In this article, we will show how to use Faiss, on a GPU, for the KNN (K nearest neighbor) algorithm for a classification problem. While this is a small problem and the speedup factor versus Scikit-learn‘s CPU version is small, we want to show how to properly use Faiss and avoid some subtle errors.

Below are links to the Faiss documentation:

2. MNIST KNN

We modified the MNIST handwritten digits data set by passing the 2d data thru a CNN autoencoder to transform the 2d data into 1d vectors of length 20. This was not done for this specific project, as we could have used the flat 784 length vectors of the original data. The length 20 vectors were created for other projects, so we decided to use them here.

Calculations were performed on an AWS EC2 g3.4xlarge instance: 16 CPUs, NVIDIA Tesla M60 GPU,

The Faiss GPU implementation of the KNN algorithm:

import numpy as np
import faiss
from sklearn.metrics import classification_report

gpu_resource = faiss.StandardGpuResources()  # use a single GPU
cpu_index = faiss.IndexFlatL2(num_dimensions)  # create a CPU index
gpu_index = faiss.index_cpu_to_gpu(gpu_resource, 0, cpu_index)  # transfer the index to GPU
gpu_index.add(x_calib)  # add vectors to the index
_, array_knn_indices_gpu = gpu_index.search(x_prod, num_neighbors)  # _ = distances
   
# check dimensions
assert(array_knn_indices_gpu.shape[0] == num_prod_points)
assert(array_knn_indices_gpu.shape[1] == num_neighbors)
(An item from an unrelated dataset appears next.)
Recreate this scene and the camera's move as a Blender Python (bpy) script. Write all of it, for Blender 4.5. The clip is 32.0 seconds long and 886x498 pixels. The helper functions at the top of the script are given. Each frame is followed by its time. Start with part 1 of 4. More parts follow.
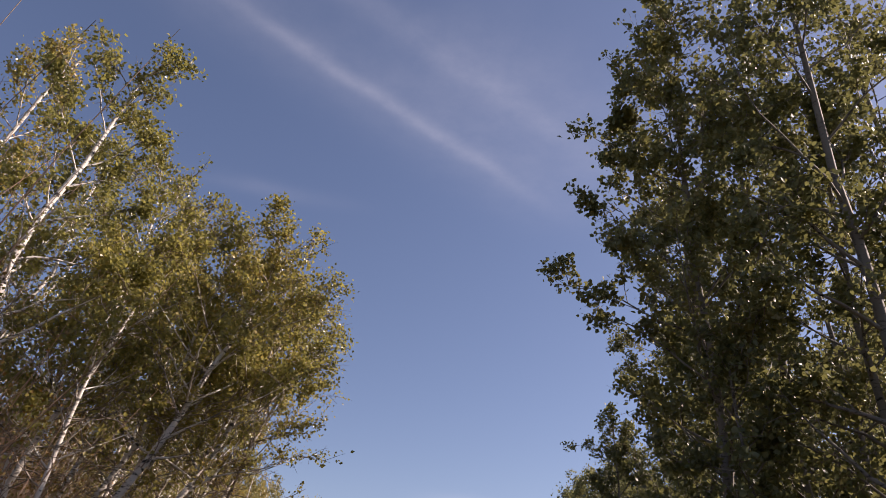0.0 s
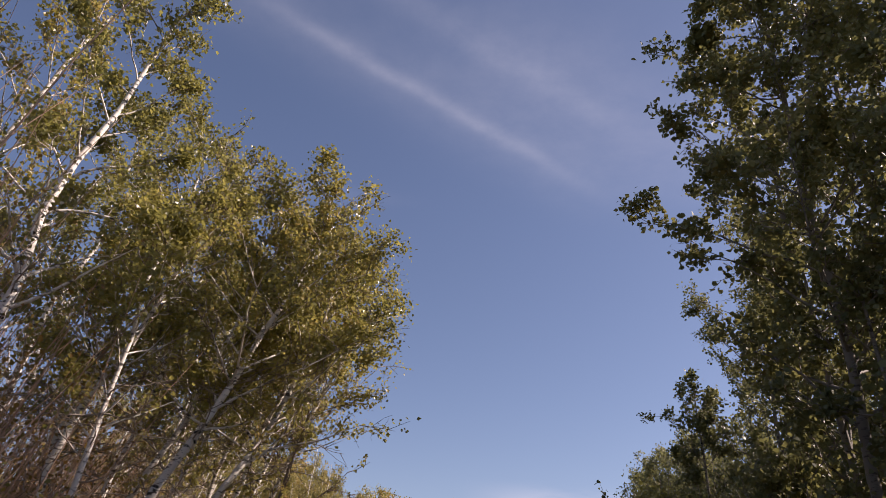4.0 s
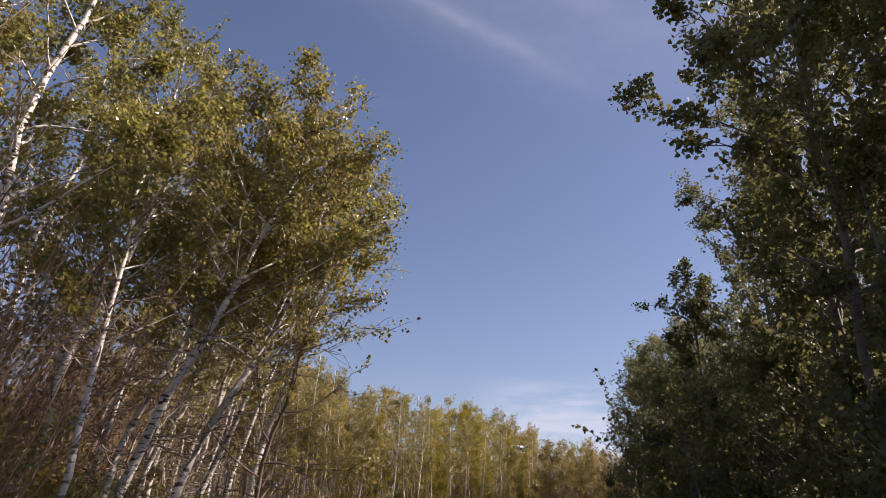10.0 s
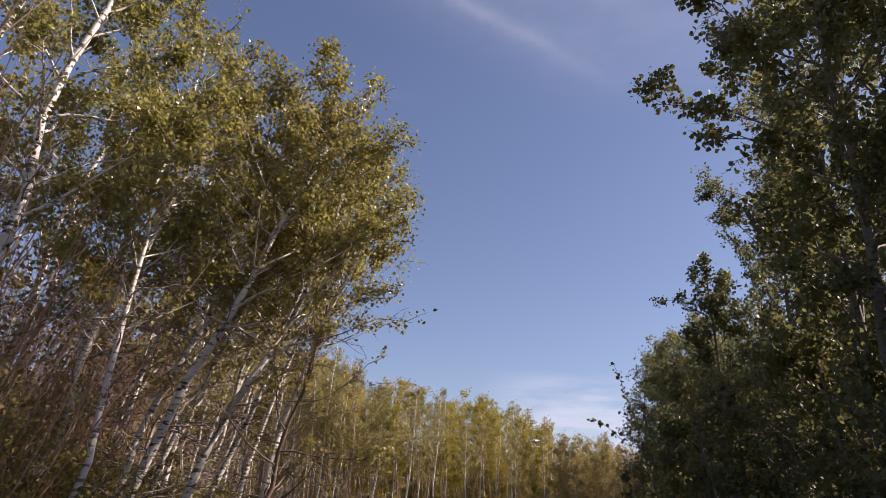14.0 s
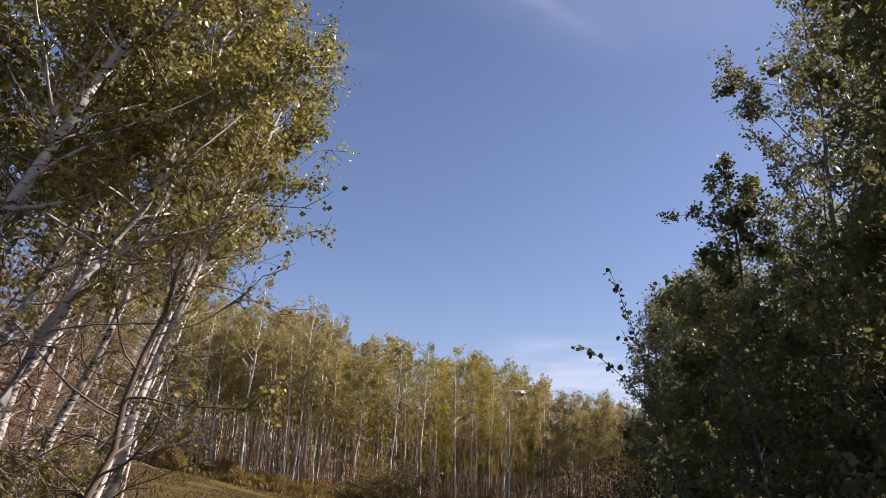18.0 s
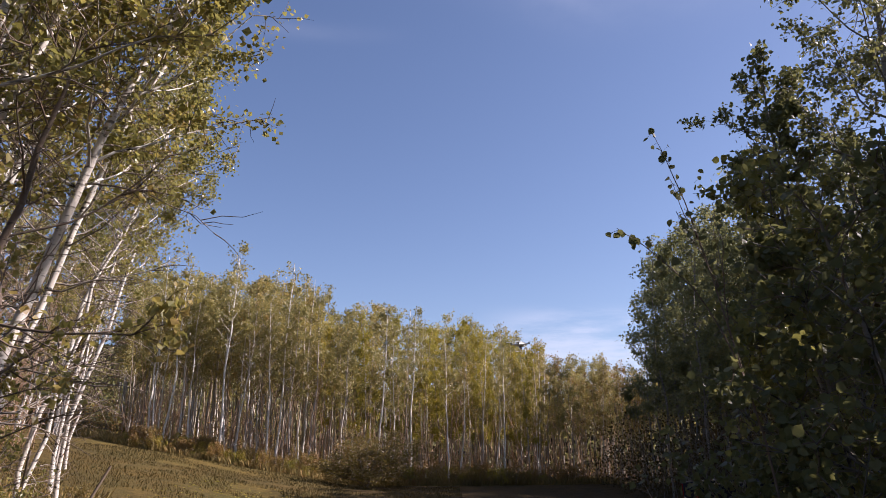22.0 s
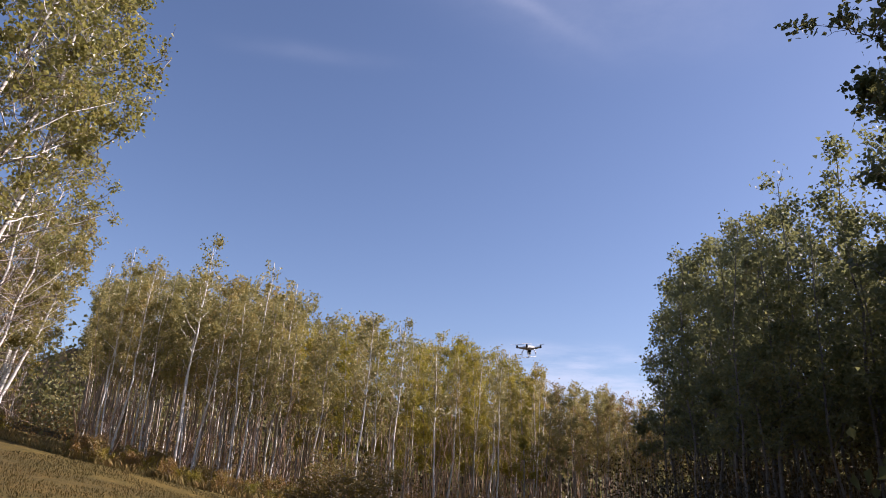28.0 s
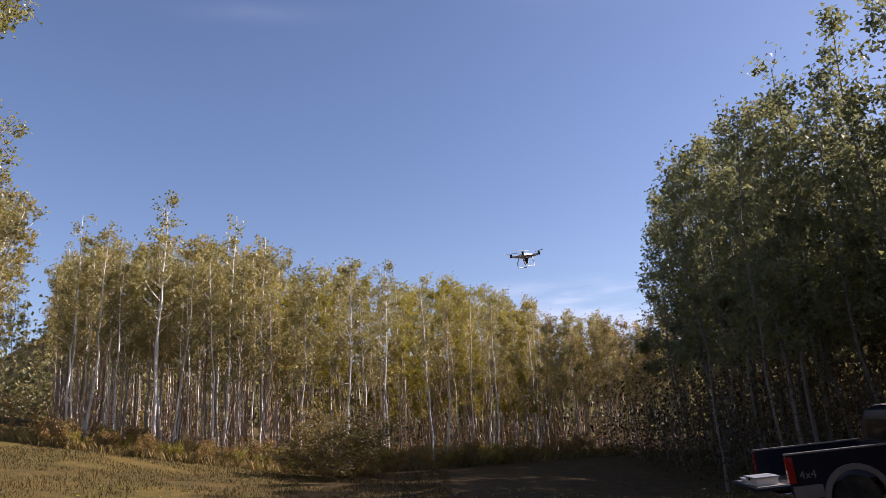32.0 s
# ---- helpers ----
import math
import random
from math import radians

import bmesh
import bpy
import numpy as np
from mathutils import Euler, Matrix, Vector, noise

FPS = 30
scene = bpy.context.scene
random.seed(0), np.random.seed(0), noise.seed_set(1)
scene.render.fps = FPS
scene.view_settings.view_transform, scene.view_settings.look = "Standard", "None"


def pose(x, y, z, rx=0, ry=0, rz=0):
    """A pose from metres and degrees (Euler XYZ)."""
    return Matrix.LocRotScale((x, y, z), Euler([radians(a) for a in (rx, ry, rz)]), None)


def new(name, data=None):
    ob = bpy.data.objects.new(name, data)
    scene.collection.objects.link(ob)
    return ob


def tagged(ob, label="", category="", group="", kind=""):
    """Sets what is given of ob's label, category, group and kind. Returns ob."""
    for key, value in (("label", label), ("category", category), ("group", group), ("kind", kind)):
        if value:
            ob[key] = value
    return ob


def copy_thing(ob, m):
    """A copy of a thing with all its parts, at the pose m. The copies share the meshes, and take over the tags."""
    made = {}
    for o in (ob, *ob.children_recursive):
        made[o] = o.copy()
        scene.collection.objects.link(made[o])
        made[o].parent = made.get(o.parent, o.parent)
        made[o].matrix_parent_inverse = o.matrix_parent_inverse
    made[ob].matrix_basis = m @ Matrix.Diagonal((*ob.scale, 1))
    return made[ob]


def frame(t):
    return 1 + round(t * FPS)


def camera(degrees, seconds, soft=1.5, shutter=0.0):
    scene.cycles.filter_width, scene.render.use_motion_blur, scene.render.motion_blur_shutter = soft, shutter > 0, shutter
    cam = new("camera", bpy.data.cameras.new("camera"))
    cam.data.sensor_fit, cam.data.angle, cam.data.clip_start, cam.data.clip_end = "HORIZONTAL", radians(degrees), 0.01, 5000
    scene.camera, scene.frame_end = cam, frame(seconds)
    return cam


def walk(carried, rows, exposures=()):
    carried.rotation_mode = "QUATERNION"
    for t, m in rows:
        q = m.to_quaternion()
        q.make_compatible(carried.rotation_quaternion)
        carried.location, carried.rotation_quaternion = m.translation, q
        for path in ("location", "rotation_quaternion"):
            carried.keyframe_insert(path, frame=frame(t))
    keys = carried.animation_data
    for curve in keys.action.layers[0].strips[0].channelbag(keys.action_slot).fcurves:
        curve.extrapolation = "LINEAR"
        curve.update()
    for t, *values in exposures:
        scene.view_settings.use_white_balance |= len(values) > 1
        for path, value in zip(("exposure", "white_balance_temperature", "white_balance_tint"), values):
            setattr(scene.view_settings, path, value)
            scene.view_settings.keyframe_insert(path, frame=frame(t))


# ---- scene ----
# Path: seconds, place, yaw, pitch, roll
PATH = [
    (0.0, 0.157, -1.375, 1.684, -6.17, 30.78, -5.04),
    (0.5, 0.153, -1.167, 1.620, -7.37, 31.05, -5.20),
    (1.0, 0.102, -0.929, 1.635, -6.77, 30.67, -4.41),
    (1.5, 0.130, -0.658, 1.629, -3.60, 29.55, -3.94),
    (2.0, 0.125, -0.508, 1.639, -1.66, 28.62, -3.75),
    (2.5, 0.083, -0.224, 1.587, -2.60, 26.58, -4.17),
    (3.0, 0.062, -0.149, 1.616, -0.66, 28.87, -4.32),
    (3.5, 0.027, -0.119, 1.618, -1.41, 29.77, -5.04),
    (5.5, 0.013, -0.077, 1.558, -1.26, 27.03, -3.43),
    (6.0, 0.011, -0.012, 1.572, -0.38, 24.43, -5.08),
    (6.5, 0.012, -0.018, 1.577, -0.63, 22.63, -4.29),
    (7.0, 0.005, -0.040, 1.583, -1.70, 24.89, -3.52),
    (7.5, 0.033, -0.043, 1.568, -1.11, 24.55, -3.33),
    (8.0, 0.000, -0.023, 1.589, -1.32, 23.27, -2.71),
    (8.5, -0.001, 0.000, 1.603, -1.20, 22.77, -1.78),
    (9.0, -0.000, 0.000, 1.605, -0.93, 21.89, -1.97),
    (9.5, -0.006, 0.002, 1.610, -0.72, 21.80, -1.94),
    (10.0, -0.005, -0.000, 1.611, -0.77, 21.69, -1.98),
    (10.5, -0.007, 0.006, 1.613, -1.20, 21.59, -1.90),
    (11.0, 0.007, -0.007, 1.598, -1.34, 22.16, -2.20),
    (11.5, 0.011, 0.013, 1.600, -1.07, 21.92, -2.26),
    (12.0, -0.005, 0.004, 1.607, -0.54, 22.54, -2.45),
    (12.5, 0.000, -0.001, 1.605, 0.43, 23.13, -2.43),
    (13.0, -0.003, 0.008, 1.605, 0.71, 19.12, -2.27),
    (13.5, 0.011, 0.016, 1.604, 0.61, 20.39, -2.74),
    (14.0, 0.004, 0.005, 1.588, 0.35, 21.09, -3.07),
    (14.5, 0.008, 0.033, 1.587, -0.36, 19.25, -2.03),
    (15.0, 0.040, 0.108, 1.574, -2.38, 13.85, -1.50),
    (15.5, 0.092, 0.419, 1.498, -2.76, 18.01, -2.45),
    (17.5, 0.812, 3.249, 1.748, -0.06, 19.51, -2.36),
    (18.0, 0.852, 3.505, 1.734, 0.76, 18.14, -2.37),
    (18.5, 0.818, 3.806, 1.702, 0.19, 20.47, -0.24),
    (19.0, 0.860, 4.063, 1.625, 1.59, 18.06, -1.55),
    (19.5, 0.867, 4.335, 1.570, 1.04, 17.73, -3.08),
    (20.0, 0.822, 4.655, 1.600, 0.35, 18.13, -1.10),
    (20.5, 0.833, 4.966, 1.547, -0.31, 15.51, -0.19),
    (21.0, 0.791, 5.238, 1.544, -0.25, 16.93, -0.65),
    (21.5, 0.755, 5.453, 1.526, -1.99, 14.18, 0.74),
    (22.0, 0.878, 5.901, 1.538, 0.22, 16.17, -0.42),
    (22.5, 0.895, 6.403, 1.550, -1.03, 16.16, -1.30),
    (23.0, 0.951, 6.665, 1.547, -0.90, 16.75, -0.01),
    (23.5, 1.024, 6.935, 1.537, -0.99, 16.22, -0.93),
    (24.0, 1.043, 7.315, 1.558, -1.27, 18.73, -1.61),
    (24.5, 1.262, 7.676, 1.578, 0.79, 16.85, -1.56),
    (26.5, 1.334, 8.746, 1.676, 1.73, 17.66, -2.06),
    (27.0, 1.030, 9.134, 1.645, -1.17, 19.32, -0.68),
    (27.5, 1.129, 9.453, 1.603, 0.62, 18.36, -1.17),
    (28.0, 1.058, 9.664, 1.581, -0.63, 18.49, -3.33),
    (28.5, 0.948, 9.927, 1.541, -2.19, 19.08, -1.58),
    (29.0, 1.130, 10.230, 1.495, -1.18, 18.88, -2.06),
    (29.5, 1.054, 10.387, 1.533, -2.58, 17.38, -2.71),
    (30.0, 0.897, 10.855, 1.594, -14.41, 14.57, -0.59),
    (30.2, 0.815, 10.950, 1.625, -14.85, 12.05, -0.30),
    (30.3, 0.768, 10.988, 1.644, -12.04, 12.52, 0.14),
    (30.5, 0.865, 10.987, 1.609, -5.70, 14.78, -0.28),
    (31.0, 1.040, 11.325, 1.558, -3.60, 15.68, -2.18),
    (31.5, 1.106, 11.579, 1.566, -0.87, 13.61, 0.20),
    (32.0, 1.123, 11.852, 1.522, -0.67, 14.34, 2.93),
]
cam = camera(65.2, 32.0, soft=0.65)
walk(cam, [(r[0], pose(r[1], r[2], r[3], 90 + r[5], r[6], r[4])) for r in PATH],
     exposures=[(0.0, 0.64, 6900, 28), (7.0, 0.63, 6850, 28), (10.0, 0.65, 6750, 27), (14.0, 0.70, 6700, 27), (19.0, 0.76, 6250, 26), (23.0, 0.82, 6200, 26), (27.0, 0.76, 6150, 26), (32.0, 0.82, 6200, 26)])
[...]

# get predicted y values for production data using majority voting
y_production_predicted_faiss_gpu = np.full(num_prod_points, -1)
for i in range(num_prod_points):
    array_calib_classes = np.take(y_calib, array_knn_indices_gpu[i], axis=0)
    array_unique, array_counts = np.unique(array_calib_classes, return_counts=True)
    y_production_predicted_faiss_gpu[i] = array_unique[np.argmax(array_counts)]
            
# evaluate predictions
print('\n\n *** classification_report *** \n')
print(classification_report(y_prod, y_production_predicted_faiss_gpu, 
                            labels=class_names_list, digits=3))

elapsed time = 0.003002 minutes
accuracy = 0.978

The Scikit-learn CPU version (nearest neighbors, ball tree):

import numpy as np
from sklearn.metrics import classification_report
from sklearn.neighbors import NearestNeighbors

nn = NearestNeighbors(n_neighbors=neighbors, algorithm='ball_tree',
                      metric='minkowski', p=2, n_jobs=-1).fit(xcalib)
array_nn_indices_balltree = nn.kneighbors(X=xprod, return_distance=False)

# check dimensions
assert(array_nn_indices_balltree.shape[0] == num_prod_pts)
assert(array_nn_indices_balltree.shape[1] == neighbors)

# get predicted y values for production data using majority voting
y_prod_predicted_balltree = np.full(num_prod_pts, -1)
for i in range(num_prod_pts):
    array_calib_classes = np.take(ycalib, array_nn_indices_balltree[i], axis=0)
    array_unique, array_counts = np.unique(array_calib_classes, return_counts=True)
    y_prod_predicted_balltree[i] = array_unique[np.argmax(array_counts)]
            
# evaluate predictions
print('\n\n *** sklearn ball tree classification_report *** \n')
print(classification_report(yprod, y_prod_predicted_balltree, 
                            labels=list_class_names, digits=3))

elapsed time = 0.158966 minutes
accuracy = 0.978

While we do not show it here, the confusion matrices are identical.

3. Faiss Gotchas

1. When using Numpy arrays as input, they must be set to dtype = ‘float32’. If you are reading a saved Numpy array from a file:

npy_array = np.load(directory + 'npy_array.npy', allow_pickle=True).astype('float32')

2. Faiss assumes that Numpy arrays are contiguous. Use:

if not npy_array.flags['C_CONTIGUOUS']:
    ny_array = np.ascontiguousarray(npy_array)